I saw something recently, though I cannot give you chapter
and verse, which rehearsed unthinkingly the idea that our problem was not so
much with poverty as with “inequality”.
I have addressed this issue before. Christopher Snowdon
demolished Wilson and Picket, authors of a dreary pamphlet about inequality of
income and its allegedly pernicious effects. Snowdon does a good and necessary
job. I, on the other hand (not being a statistician, as he is), take a
different point of view. I take a moral point of view. I am a moralist and I hope
you are too. What society can survive unless its members take morality
seriously? There are moral giants: St Paul, St Augustine, St Thomas Aquinas, C
S Lewis, for example. [BTW, I did try to think of a moral giant outside the Judaeo-Christian tradition; only Ghandi presented himself and I decided against him.] I
am not one of them; nor do I even hope to encounter one among my readers.
Inequality is a fact of life. I am taller than most other
worshippers at the 11:30 Mass at St Ann’s every Sunday. My niece is more
beautiful than your niece. Profound apologies for these inequalities.
Many of my schoolmates have been more successful
economically (and in other terms) than I. One is a Knight of the Realm. Another
has been President of the Bar. Another is a professor at Oxford. Facts of life. These three certainly worked harder
than me and were probably better endowed in the nous department.
The players in all divisions below the Premiership are not
as good at playing football as the guys at Arsenal, Chelsea, Man U, etc.
Where is the breast beating over these facts of life?
Some people are better at making money than others. I am not
talking about those who are better at gaming the system but those whose
abilities and hard work have resulted in substantial (perhaps spectacular)
financial rewards. Suddenly, the breast beating becomes deafening. There is no
reason why this should be. It is simply a fact of life. Bill Gates is smarter
and harder working than me (and you).
Bizarrely, this last group are the only ones that the egalitarians go after. Nobody supposes that Rio
Ferdinand should be mutilated or prevented from training because he is so good
at kicking a ball.
The egalitarians do propose that we should artificially, by
means of the tax system, cut the money makers down to size.
Egalitarian-in-Chief, Barak Hussein Obama, wants to enforce high tax rates on “millionaires
and billionaires” in the name of “fairness”, regardless of whether it would
result in more tax revenue. He expresses contempt for the “millionaires and billionaires”,
asserting that “you did not build that”. We could turn his argument against
him: but for the corrupt Chicago machine, you would not even be an Illinois
Senator. Cheap. We don’t need to. America’s entrepreneurs of “the golden age” succeeded
in spite of government corruption. They helped to build the infrastructure
which BHO claims is the exclusive gift of government.
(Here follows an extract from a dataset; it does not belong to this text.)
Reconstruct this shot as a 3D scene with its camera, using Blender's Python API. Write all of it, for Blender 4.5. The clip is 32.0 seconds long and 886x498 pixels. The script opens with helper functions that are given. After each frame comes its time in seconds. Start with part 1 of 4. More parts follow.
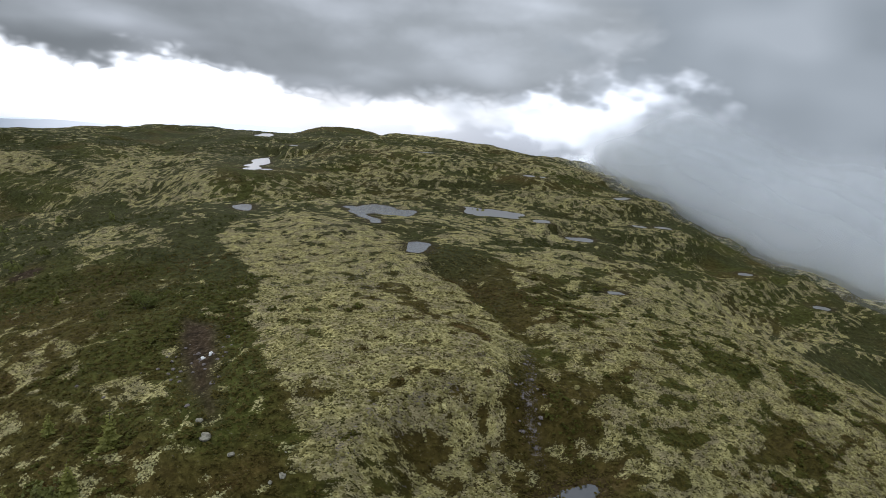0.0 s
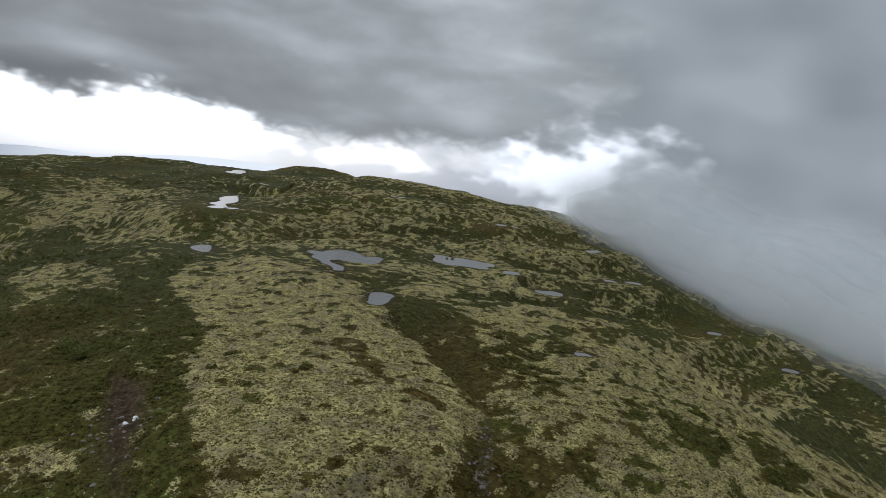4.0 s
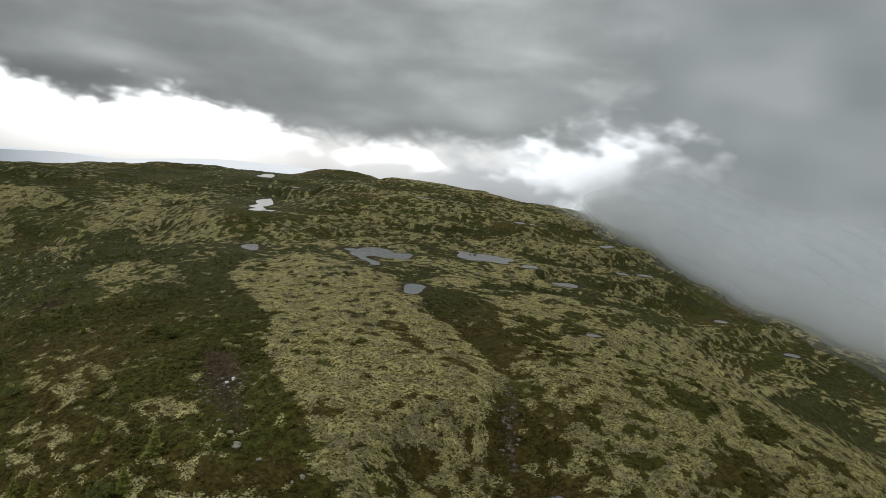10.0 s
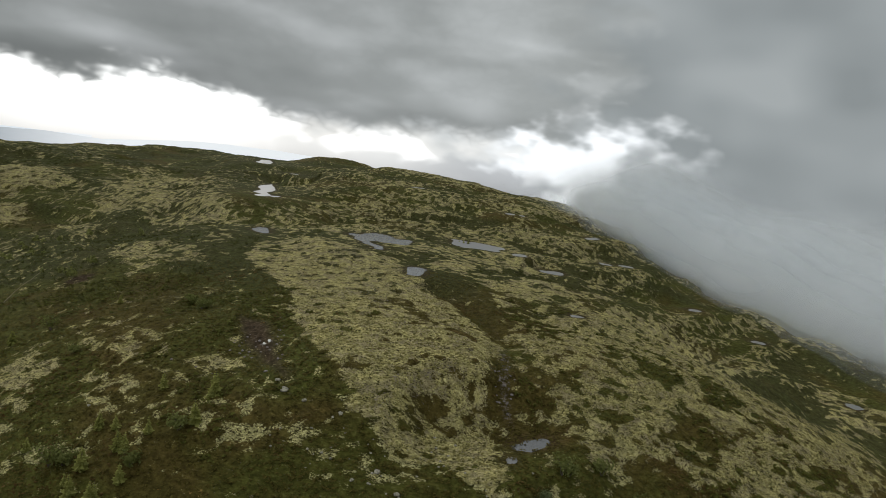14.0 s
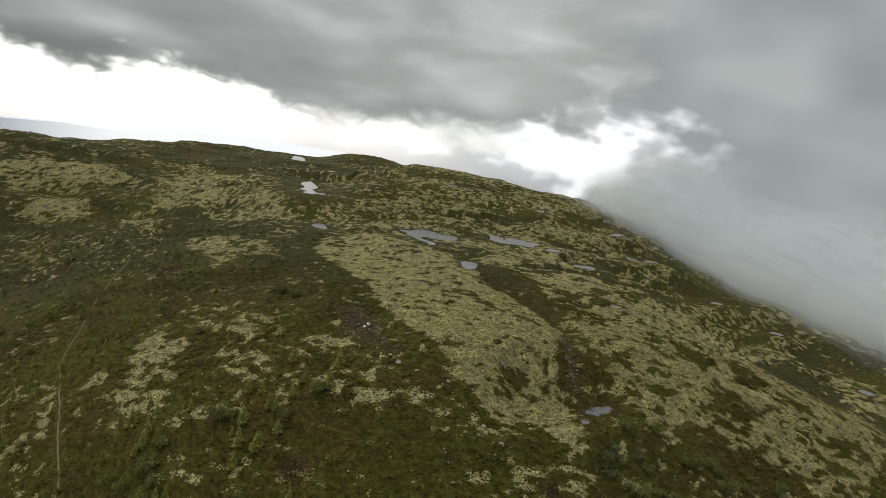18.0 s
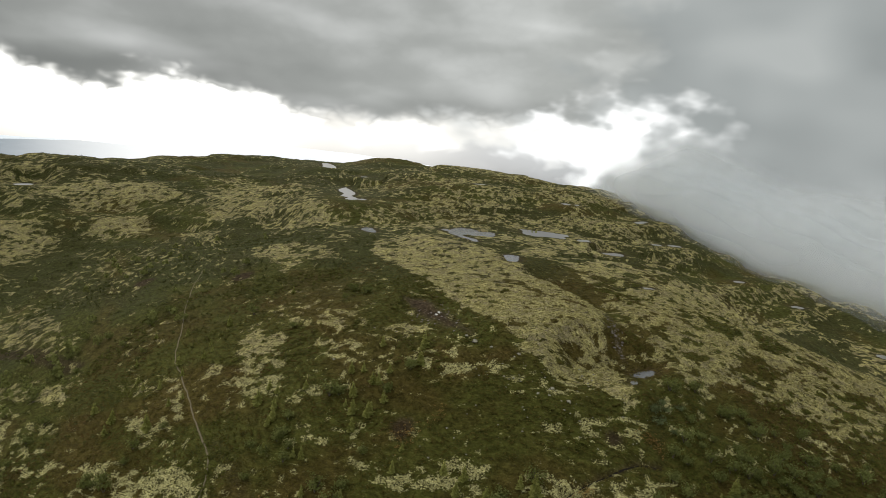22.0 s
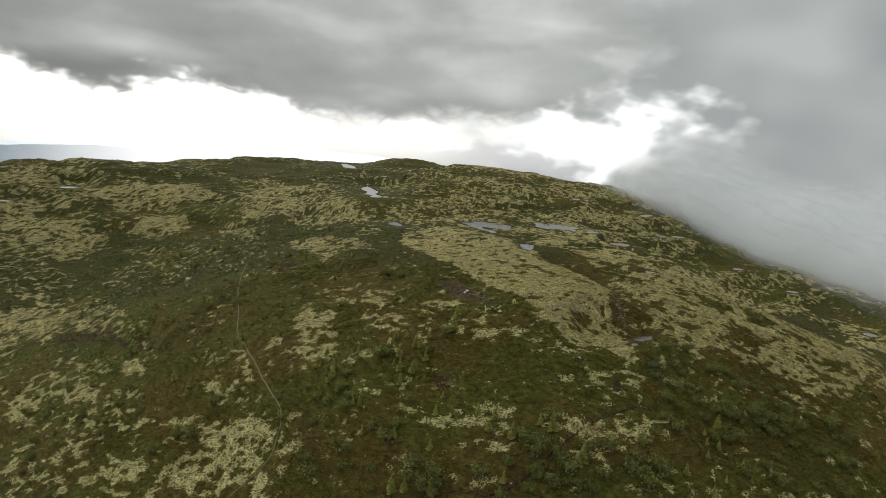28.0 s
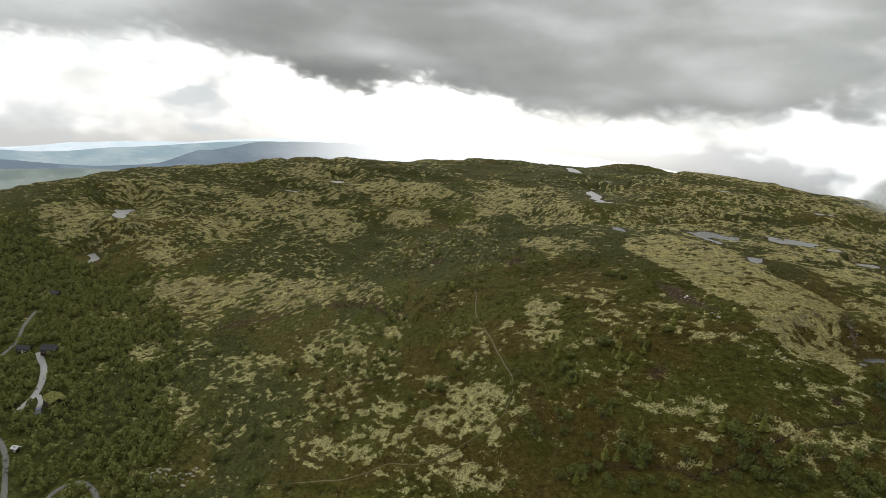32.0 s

He is not only the worst US president ever (in practical economic
terms), but morally deficient. Regrettably, he is not alone.
Curiously enough,
being a crappy (the crappiest ever) president in practical economic terms,
chimes well with being (in the “progressive” tradition) the saboteur of moral
values among those whose well-being most demands a return to America’s core
values, thrift, hard work and honesty.
Last word: Charles Murray, who deserves a place in my list
of heroes, issues a heart-felt plea to educated, upper-class Americans: Preach
what you practice! These people marry, worship and defer gratification. They
succeed; they enjoy “earned success” and yet so many of them vote Democrat.